PROBLEM TO WORK ON.
Pull each line containing "with" out of the data and copy it.
####################
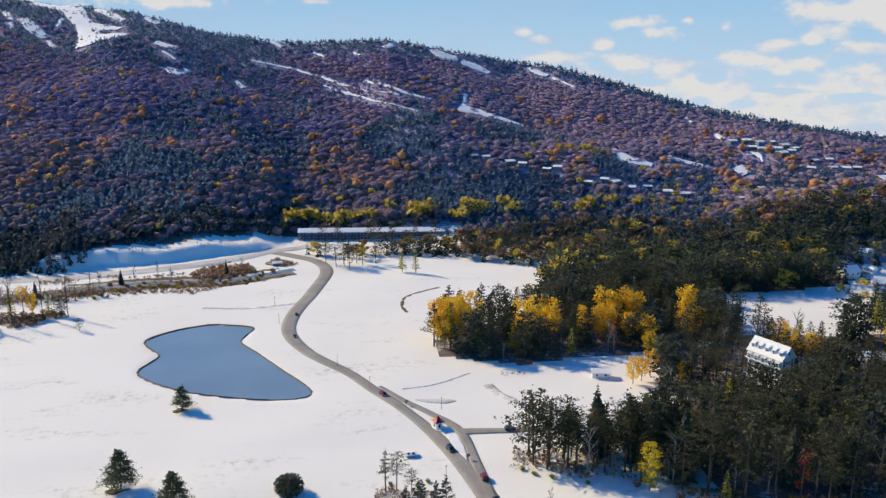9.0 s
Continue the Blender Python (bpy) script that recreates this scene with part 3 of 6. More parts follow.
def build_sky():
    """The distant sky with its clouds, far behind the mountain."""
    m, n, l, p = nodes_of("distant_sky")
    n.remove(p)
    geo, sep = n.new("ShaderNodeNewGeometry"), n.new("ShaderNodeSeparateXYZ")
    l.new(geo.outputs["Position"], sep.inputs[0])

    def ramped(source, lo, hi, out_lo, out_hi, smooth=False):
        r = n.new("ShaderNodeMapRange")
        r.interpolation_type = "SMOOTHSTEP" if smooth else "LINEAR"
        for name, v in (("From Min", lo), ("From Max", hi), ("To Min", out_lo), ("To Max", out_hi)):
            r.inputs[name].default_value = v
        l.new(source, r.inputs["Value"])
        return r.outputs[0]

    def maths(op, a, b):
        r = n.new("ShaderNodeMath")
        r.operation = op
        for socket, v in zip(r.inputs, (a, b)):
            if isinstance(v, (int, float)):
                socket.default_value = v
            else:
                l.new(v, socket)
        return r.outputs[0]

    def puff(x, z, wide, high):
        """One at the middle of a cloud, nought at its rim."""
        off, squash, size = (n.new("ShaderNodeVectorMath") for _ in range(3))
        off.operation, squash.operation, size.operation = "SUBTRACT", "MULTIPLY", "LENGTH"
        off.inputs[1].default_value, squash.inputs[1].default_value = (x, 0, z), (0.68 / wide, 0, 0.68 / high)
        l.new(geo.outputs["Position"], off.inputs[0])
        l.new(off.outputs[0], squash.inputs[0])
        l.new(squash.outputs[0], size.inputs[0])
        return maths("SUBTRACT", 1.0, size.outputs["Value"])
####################
OUTPUT.
Continue the Blender Python (bpy) script that recreates this scene with part 3 of 6. More parts follow.
    """The distant sky with its clouds, far behind the mountain."""